The fog of war has seldom been this foggy, especially since it is all being recorded, but the larger problem remains the inability of civilized nations to put an end to the slaughter of innocents. 


We can argue over motives, we can cite revenge for October 7, we can allude to the need to destroy the tunnel system under Gaza, we can argue that the policies of Netanyahu have enflamed the Palestinians who had no alternative but to support Hamas, and we can simply chalk it up to centuries of religious hatred and warfare. But none of those excuses ends the bloodshed. And although it's almost amusing to implore the Israelis and the Arabs to behave in a more Christian manner—Christianity has had its moments in the darkness also—the definition of Christian that thinkers like Emerson used, encompassing goodness, civility, compassion, and kindness, might be a noble objective.

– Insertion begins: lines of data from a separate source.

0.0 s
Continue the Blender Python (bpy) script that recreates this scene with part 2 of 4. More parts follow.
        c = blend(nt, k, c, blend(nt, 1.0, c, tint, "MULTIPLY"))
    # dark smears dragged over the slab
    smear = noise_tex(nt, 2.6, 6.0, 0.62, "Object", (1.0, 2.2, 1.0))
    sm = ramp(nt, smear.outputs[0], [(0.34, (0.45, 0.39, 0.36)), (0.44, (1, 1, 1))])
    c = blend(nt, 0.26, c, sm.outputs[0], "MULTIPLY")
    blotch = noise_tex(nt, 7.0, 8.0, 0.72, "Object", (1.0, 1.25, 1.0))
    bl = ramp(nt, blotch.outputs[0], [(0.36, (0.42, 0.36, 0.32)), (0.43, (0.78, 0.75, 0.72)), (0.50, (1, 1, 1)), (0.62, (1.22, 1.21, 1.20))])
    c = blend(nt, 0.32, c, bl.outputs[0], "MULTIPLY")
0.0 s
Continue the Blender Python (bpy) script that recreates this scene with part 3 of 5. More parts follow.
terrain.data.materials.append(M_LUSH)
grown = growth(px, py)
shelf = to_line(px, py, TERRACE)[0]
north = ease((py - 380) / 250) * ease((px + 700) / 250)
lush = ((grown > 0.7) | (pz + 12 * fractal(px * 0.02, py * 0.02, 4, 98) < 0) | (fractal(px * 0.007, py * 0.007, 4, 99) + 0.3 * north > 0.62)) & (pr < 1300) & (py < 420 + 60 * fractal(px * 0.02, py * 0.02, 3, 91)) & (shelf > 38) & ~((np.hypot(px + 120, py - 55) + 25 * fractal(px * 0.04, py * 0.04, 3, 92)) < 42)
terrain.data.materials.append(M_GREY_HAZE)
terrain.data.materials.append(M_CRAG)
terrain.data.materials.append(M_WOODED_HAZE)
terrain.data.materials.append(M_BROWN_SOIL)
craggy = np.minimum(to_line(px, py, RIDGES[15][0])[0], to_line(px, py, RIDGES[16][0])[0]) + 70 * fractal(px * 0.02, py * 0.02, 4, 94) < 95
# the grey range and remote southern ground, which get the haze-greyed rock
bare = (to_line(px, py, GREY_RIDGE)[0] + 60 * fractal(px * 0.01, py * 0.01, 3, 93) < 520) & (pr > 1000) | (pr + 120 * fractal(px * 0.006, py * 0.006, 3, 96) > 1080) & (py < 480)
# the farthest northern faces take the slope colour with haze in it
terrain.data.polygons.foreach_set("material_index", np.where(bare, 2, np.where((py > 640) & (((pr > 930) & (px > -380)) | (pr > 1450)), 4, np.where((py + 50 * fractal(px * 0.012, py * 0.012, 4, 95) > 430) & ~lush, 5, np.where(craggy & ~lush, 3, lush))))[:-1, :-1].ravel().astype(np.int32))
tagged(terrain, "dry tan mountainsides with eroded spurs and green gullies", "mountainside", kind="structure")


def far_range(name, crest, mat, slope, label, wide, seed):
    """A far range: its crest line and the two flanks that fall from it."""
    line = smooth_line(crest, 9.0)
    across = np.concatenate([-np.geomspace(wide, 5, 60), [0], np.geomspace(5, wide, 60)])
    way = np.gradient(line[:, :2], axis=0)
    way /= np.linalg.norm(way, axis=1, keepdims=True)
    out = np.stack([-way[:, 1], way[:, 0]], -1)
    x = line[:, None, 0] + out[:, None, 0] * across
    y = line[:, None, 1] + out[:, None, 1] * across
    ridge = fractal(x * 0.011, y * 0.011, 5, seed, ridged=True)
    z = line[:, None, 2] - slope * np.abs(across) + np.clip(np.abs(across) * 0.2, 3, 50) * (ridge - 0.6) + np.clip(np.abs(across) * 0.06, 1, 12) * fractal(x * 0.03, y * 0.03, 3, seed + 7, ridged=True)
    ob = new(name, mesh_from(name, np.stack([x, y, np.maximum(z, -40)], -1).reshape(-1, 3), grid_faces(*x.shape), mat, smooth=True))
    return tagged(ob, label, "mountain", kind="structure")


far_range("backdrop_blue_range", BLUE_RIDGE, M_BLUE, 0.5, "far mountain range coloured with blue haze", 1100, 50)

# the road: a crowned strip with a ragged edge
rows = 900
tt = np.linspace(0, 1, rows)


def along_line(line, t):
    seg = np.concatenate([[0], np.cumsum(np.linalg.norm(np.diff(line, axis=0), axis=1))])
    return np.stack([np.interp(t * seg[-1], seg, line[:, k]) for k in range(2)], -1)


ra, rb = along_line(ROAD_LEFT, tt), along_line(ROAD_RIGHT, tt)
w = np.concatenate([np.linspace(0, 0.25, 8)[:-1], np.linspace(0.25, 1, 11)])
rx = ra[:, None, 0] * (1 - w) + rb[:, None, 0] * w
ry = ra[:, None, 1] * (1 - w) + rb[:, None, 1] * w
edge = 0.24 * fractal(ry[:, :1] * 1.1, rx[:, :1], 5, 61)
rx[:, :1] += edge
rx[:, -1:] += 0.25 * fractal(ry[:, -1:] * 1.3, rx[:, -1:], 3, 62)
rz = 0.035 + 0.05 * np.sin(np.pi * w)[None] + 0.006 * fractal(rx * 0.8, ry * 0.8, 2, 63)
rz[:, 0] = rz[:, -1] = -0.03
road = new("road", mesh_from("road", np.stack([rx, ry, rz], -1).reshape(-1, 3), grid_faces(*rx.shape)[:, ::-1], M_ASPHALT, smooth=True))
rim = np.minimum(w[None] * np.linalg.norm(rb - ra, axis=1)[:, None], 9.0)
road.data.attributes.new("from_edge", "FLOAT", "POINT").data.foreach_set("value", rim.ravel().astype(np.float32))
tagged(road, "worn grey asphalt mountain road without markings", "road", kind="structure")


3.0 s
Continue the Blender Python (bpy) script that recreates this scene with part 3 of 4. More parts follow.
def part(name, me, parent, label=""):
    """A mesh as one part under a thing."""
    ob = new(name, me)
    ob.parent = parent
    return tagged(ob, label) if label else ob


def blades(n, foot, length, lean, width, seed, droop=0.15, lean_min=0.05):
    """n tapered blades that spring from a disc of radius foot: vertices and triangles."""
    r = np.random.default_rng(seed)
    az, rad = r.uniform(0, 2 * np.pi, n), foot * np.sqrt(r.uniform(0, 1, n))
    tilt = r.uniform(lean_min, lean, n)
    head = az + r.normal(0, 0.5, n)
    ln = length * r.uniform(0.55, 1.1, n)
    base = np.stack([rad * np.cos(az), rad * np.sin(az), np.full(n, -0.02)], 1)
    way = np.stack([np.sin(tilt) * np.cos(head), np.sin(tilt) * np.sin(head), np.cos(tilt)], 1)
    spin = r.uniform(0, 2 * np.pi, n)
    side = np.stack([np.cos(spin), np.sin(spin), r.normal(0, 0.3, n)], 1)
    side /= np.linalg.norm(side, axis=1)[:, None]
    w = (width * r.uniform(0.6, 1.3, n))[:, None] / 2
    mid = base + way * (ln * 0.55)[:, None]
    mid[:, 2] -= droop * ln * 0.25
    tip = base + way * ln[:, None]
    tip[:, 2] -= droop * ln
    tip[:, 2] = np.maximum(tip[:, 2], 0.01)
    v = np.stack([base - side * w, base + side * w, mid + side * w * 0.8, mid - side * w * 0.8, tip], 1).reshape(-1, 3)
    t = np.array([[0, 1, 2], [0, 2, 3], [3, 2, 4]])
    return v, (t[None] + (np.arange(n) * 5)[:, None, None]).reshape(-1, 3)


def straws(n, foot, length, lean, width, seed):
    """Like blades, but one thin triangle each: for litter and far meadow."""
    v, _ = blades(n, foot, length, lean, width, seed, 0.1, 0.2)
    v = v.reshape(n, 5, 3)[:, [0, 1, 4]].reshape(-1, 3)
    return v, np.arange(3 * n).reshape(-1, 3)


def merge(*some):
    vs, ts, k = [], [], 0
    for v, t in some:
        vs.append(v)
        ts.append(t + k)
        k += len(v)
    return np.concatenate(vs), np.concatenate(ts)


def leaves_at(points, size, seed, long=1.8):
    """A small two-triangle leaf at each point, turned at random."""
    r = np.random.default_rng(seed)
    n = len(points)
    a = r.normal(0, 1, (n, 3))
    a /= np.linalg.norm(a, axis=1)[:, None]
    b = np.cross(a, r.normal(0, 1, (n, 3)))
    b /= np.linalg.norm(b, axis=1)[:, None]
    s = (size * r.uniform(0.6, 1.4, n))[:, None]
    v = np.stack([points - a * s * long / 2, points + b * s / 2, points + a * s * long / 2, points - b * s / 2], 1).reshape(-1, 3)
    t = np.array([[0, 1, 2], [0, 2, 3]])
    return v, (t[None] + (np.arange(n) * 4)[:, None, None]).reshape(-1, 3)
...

History books are not kind to brutality, and its exploiters—Pol Pot, Stalin, and others—have become the pariahs of humankind. Even after the passage of a century, we can hardly hear the word Armenian without remembering the genocide that killed over half a million people of that ethnicity. Maybe a hundred years from now, Gaza will engender the same ignominy and shame. The future is difficult to predict anywhere, especially in the Middle East, but we can safely say this: neither side will escape this calamity with anything resembling glory.


And neither will we, the witnesses, who allowed it to continue.